Reputation: 27594
I have a set A
comprised of sets, and need to determine whether each set in A equals or is a subset of any other set in A
.
My instinct is to proceed as follows: Take each set i
in A
, sort then join its values with some reserved character, and determine whether that composite key exists in a hashmap. If not, add the composite key to the hashmap. Then for each combination of members in i
, also sort and join those values into a composite key and insert the key into the hashmap. Then proceed to the next set in A
.
The trouble with this approach is the space requirements are huge, as I have ~.25 million sets in A
and some have many members. I wanted to accomplish the above in main memory but can't in 16GB of RAM.

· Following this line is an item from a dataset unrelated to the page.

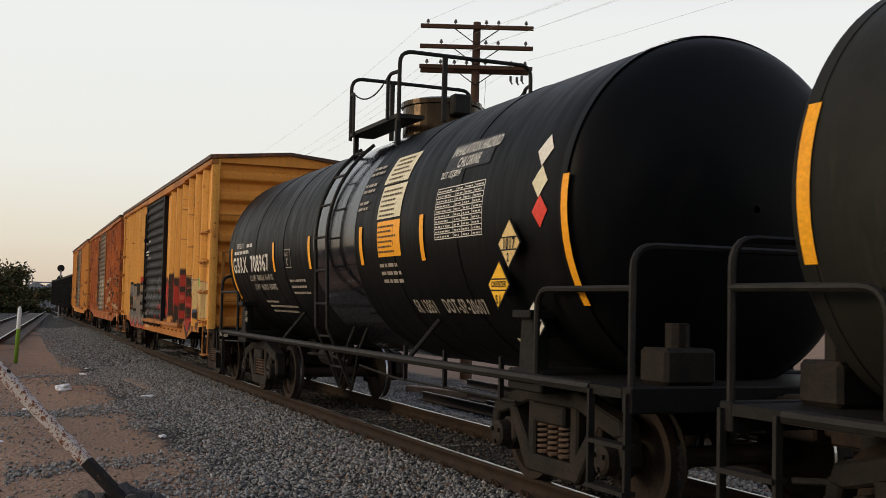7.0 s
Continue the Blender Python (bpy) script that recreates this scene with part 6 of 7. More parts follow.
def build_yellow():
    h = 7.9
    car = boxcar("boxcar", "yellow boxcar with a black ribbed door and red and silver graffiti", 76.8, dict(
        length=2 * h, eave=4.27, body=m_yellow_f, end=m_yellow_plain, door_mat=m_black_door, roof=m_dark_roof, plate=m_yellow_iron, fields=F_FIELDS, iron=m_yellow_iron, trim=m_yellow_iron,
        upper=56, posts=[-7.05, -6.17, -5.28, -4.42, -3.58, -2.74] + [2.73, 3.60, 4.42, 5.28, 6.13, 6.97], door=(-1.75, 1.50), door_ribs=15, door_post=m_black_paint, sill_mat=m_yellow_sill, door_label="black ribbed sliding door", track=(-1.8, 4.5), track_mat=m_yellow_iron, post_width=0.046, ribs=8, rib_depth=0.11, trucks=(6.3, -6.3),
        sill=[(-h, 1.06), (-6.70, 1.04), (-6.68, 0.90), (-5.9, 0.90), (-5.35, 0.73), (5.04, 0.71), (5.80, 0.91), (6.66, 0.91), (6.72, 1.05), (h, 1.06)]))
    patch(car, "pale_plate", painted_cream, -3.4 + 1.7, -3.4 + 2.35, 0.80, 0.92, SIDE - 0.05)
    # large faded trade name drawn as plain slanted shapes
    base = [(-6.78, 3.65), (-5.95, 3.65), (-5.05, 3.65), (-4.22, 3.65), (-4.25, 3.28), (-3.42, 3.28), (-2.52, 3.28)]
    for i, (x, z) in enumerate(base):
        bm = bmesh.new()
        tall = 0.60 if i in (3,) else 0.40
        plate(bm, [(x - 0.12, z), (x + 0.02, z), (x + 0.14, z + tall), (x, z + tall)], SIDE - 0.007, SIDE - 0.003)
        if i == 6:
            plate(bm, [(x + 0.20, z), (x + 0.34, z), (x + 0.08, z + tall), (x - 0.06, z + tall)], SIDE - 0.010, SIDE - 0.004)
            plate(bm, [(x + 0.14, z + 0.16), (x + 0.40, z + tall), (x + 0.26, z + tall), (x + 0.06, z + 0.20)], SIDE - 0.011, SIDE - 0.005)
        elif i not in (2, 3):
            plate(bm, [(x - 0.02, z + 0.30), (x + 0.28, z + 0.30), (x + 0.30, z + 0.40), (x, z + 0.40)], SIDE - 0.008, SIDE - 0.004)
        if i in (1, 4, 5):
            plate(bm, [(x + 0.16, z), (x + 0.29, z), (x + 0.38, z + 0.36), (x + 0.25, z + 0.36)], SIDE - 0.009, SIDE - 0.005)
            plate(bm, [(x - 0.10, z), (x + 0.24, z), (x + 0.26, z + 0.09), (x - 0.08, z + 0.09)], SIDE - 0.010, SIDE - 0.006)
        bmesh.ops.recalc_face_normals(bm, faces=bm.faces[:])
        part("trade_mark", bm, m_black_paint, car, "black slanted trade mark shape")
    bm = bmesh.new()
    for p, q in (((-6.63, 2.93), (-6.50, 3.53)), ((-6.50, 3.53), (-4.80, 3.53)), ((-4.80, 3.53), (-4.87, 3.18)), ((-4.87, 3.18), (-5.60, 3.18)), ((-5.72, 3.38), (-6.10, 3.38)), ((-6.10, 3.38), (-6.24, 2.93)), ((-6.24, 2.93), (-6.63, 2.93))):
        d = Vector((q[0] - p[0], 0, q[1] - p[1])).normalized()
        nn = Vector((-d.z, 0, d.x)) * 0.035
        a, b = Vector((p[0], SIDE - 0.012, p[1])), Vector((q[0], SIDE - 0.012, q[1]))
        a, b = a - d * 0.03, b + d * 0.03
        bm.faces.new([bm.verts.new(v) for v in (a - nn, b - nn, b + nn, a + nn)])
    part("trade_mark", bm, m_black_paint, car)
    for body, x, z, hh, w in (("RB", -6.10, 2.52, 0.22, 0.90), ("OX", -5.22, 2.52, 0.22, 0.90), ("32", -6.0, 2.16, 0.20, 0.80), ("824", -5.22, 2.16, 0.20, 0.72), ("next", 3.70, 3.63, 0.14, 0.80), ("load", 3.70, 3.48, 0.14, 0.80), ("any", 5.40, 3.66, 0.15, 0.80), ("road", 5.37, 3.50, 0.15, 0.72)):
        lettering(car, body, x, z, hh, m_black_paint, SIDE - 0.006, w)
    # white and blue cross emblem, two arms crossing
    for k, mat_, d_ in ((1, m_white, 0.0), (-1, m_white, 0.003)):
        bm = bmesh.new()
        plate(bm, [(4.85 - k * 0.24, 3.44), (4.85 - k * 0.13, 3.44), (4.85 + k * 0.24, 3.88), (4.85 + k * 0.13, 3.88)], SIDE - 0.008 - d_, SIDE - 0.004)
        bmesh.ops.recalc_face_normals(bm, faces=bm.faces[:])
        part("cross_emblem", bm, mat_, car, "white and blue cross emblem")
        for z0, z1 in ((3.76, 3.88),) if k > 0 else ((3.76, 3.88), (3.44, 3.56)):
            x0, x1 = 4.85 + k * (-0.185 + 0.37 * (z0 - 3.44) / 0.44), 4.85 + k * (-0.185 + 0.37 * (z1 - 3.44) / 0.44)
            bm = bmesh.new()
            plate(bm, [(x0 - 0.055, z0), (x0 + 0.055, z0), (x1 + 0.055, z1), (x1 - 0.055, z1)], SIDE - 0.016, SIDE - 0.013)
            bmesh.ops.recalc_face_normals(bm, faces=bm.faces[:])
            part("emblem_tip", bm, m_blue_sticker, car)
    # stickers at the front end
    patch(car, "data_frame", m_white, 5.37, 5.80, 1.74, 2.02, SIDE - 0.005)
    patch(car, "data_plate", m_black_label, 5.39, 5.78, 1.82, 2.00, SIDE - 0.010)
    patch(car, "data_plate", m_black_label, 5.39, 5.78, 1.75, 1.80, SIDE - 0.010)
    patch(car, "data_bar", m_white, 5.60, 5.62, 1.82, 2.00, SIDE - 0.014)
    bar_lines(car, 5.41, 1.95, 0.16, 3, 0.06, 0.025, m_white, lambda x, z: (x, SIDE - 0.015, z), 6)
    patch(car, "green_sticker", m_green_sticker, 6.27, 6.47, 1.84, 2.01, SIDE - 0.005, "small green label")
    patch(car, "yellow_strip", m_yellow_sticker, 6.66, 6.75, 1.31, 2.24, SIDE - 0.005, "vertical yellow reflective strip")
    for i, x in enumerate((2.30, 3.12, 3.98)):
        patch(car, "yellow_strip", m_yellow_sticker, x, x + 0.07, 1.58, 1.86, SIDE - 0.006)
    # pale writing on the door
    put = lambda x, z: (x, -1.535, z)
    for x, z, w, hh, mt in ((-1.50, 3.02, 0.38, 0.045, m_dull_white), (-1.55, 2.80, 0.75, 0.035, m_white), (-1.45, 2.72, 0.55, 0.03, m_white), (-0.95, 3.06, 0.28, 0.045, m_white), (-1.1, 2.62, 0.6, 0.035, m_dull_white), (-1.2, 1.14, 0.3, 0.05, m_dull_white)):
        bar_lines(car, x, z, w, 1, 0.1, hh, mt, put, int(x * 100))
    # rollers under the sliding door and bolts along its track
    for x in np.arange(-1.55, 1.45, 0.36):
        roller = part("door_roller", lathe_y(bmesh.new(), [(0.05, -1.555), (0.06, -1.54), (0.06, -1.48)], 14, x, 0.945), m_iron, car)
        part("roller_bolt", lathe_y(bmesh.new(), [(0.012, -1.575), (0.016, -1.555)], 6, x, 0.965), m_yellow_iron, roller)
    for x in np.arange(-1.2, 4.6, 0.62):
        part("sill_bolt", lathe_y(bmesh.new(), [(0.012, -1.475), (0.018, -1.452)], 6, x, 0.86), m_iron, car)
        part("sill_bolt", lathe_y(bmesh.new(), [(0.012, -1.475), (0.018, -1.452)], 6, x + 0.07, 0.86), m_iron, car)
    # hand-written tally ring beside the door, marks as plain strokes
    ring = [Vector((-2.32 + 0.27 * math.cos(a), SIDE - 0.008, 2.79 + 0.40 * math.sin(a))) for a in np.linspace(0, math.tau, 33)]
    part("tally_ring", tubes(0.012, ring, n=4), m_black_paint, car, "hand-drawn dark tally ring")
    bm = bmesh.new()
    for k, (z, n) in enumerate(((2.92, 4), (2.70, 4), (2.50, 4))):
        for i in range(n):
            x = -2.48 + i * 0.10
            tube(bm, [(x, SIDE - 0.006, z), (x + 0.05, SIDE - 0.006, z + 0.16)], 0.010, 4)
    part("tally_mark", bm, m_black_paint, car)
    patch(car, "torn_notice", m_white, -2.36, -2.16, 2.82, 2.92, SIDE - 0.012)
    respace(car, [(-7.9, -7.95), (-1.75, -1.93), (1.5, 1.38), (5.37, 5.33), (7.9, 7.92)])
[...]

Is there a way to approach this task that's more space efficient? I'd be very grateful for any insight others can offer on this question.
Upvotes: 0
Views: 63
Reputation: 3745
Depending on how many distinct elements you have, an inverted index might make sense.

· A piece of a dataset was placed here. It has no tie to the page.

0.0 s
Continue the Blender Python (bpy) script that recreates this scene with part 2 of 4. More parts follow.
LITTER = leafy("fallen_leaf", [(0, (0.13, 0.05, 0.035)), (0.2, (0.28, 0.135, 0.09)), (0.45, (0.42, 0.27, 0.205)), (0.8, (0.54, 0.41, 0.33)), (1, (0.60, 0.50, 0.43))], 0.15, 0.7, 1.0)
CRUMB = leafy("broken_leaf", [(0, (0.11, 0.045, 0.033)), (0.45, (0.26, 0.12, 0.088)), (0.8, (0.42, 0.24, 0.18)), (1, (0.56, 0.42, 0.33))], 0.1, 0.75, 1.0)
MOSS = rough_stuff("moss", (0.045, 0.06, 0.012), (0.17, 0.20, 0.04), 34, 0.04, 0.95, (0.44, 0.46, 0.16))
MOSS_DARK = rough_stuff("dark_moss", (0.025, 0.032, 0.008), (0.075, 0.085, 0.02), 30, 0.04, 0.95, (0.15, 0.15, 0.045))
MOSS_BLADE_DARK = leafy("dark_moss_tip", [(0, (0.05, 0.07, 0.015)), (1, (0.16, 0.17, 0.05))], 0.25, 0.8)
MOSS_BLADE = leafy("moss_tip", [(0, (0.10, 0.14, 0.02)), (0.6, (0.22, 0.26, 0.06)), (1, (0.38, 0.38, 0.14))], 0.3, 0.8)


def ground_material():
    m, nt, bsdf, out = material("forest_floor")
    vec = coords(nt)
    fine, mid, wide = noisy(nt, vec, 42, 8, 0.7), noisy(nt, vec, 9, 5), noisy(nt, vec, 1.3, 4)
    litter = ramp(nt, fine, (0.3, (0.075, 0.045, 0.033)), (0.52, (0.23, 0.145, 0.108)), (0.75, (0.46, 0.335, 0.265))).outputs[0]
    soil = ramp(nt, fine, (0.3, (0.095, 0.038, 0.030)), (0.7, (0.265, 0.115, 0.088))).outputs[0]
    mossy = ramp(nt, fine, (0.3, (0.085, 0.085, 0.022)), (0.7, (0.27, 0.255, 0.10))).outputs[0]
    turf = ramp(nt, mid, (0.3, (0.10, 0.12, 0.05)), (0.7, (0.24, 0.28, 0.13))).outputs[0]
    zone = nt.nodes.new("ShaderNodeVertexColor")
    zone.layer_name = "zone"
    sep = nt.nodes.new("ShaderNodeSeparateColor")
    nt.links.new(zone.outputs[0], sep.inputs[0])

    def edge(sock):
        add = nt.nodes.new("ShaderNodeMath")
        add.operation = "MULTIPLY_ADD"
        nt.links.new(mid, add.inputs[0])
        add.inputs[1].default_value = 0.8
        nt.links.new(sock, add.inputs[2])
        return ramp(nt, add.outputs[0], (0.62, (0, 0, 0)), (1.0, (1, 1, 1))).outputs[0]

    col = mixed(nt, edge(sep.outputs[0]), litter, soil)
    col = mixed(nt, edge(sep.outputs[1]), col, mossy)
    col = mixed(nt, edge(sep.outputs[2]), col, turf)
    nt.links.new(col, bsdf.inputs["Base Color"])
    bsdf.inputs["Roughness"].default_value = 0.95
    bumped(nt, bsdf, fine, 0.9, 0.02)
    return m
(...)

The basic idea is that for each element e
you build a list of set IDs of sets that contain e
. Then for each set i you intersect the lists (this can be optimized e.g., by sorting the set Ids) of all elements in i to get all sets where all elements of i are contained.
Example:
set 1: A, C
set 2: B, C, E
set 3: A, C, E
Inverted Index:
A -> 1, 3
B -> 2
C -> 1, 2, 3
E -> 2, 3
Then for set 1 you query the inverted index for A & C
and intersect the lists which yields 1 and 3
after removing set 1 (as a self-hit) you end up with set 3 which contains set 1. Proceed with the other sets.
Libraries like Apache Lucene or Elastic Search support this idea efficiently. There might also be in-memory inverted indices that can do this in RAM.
Upvotes: 1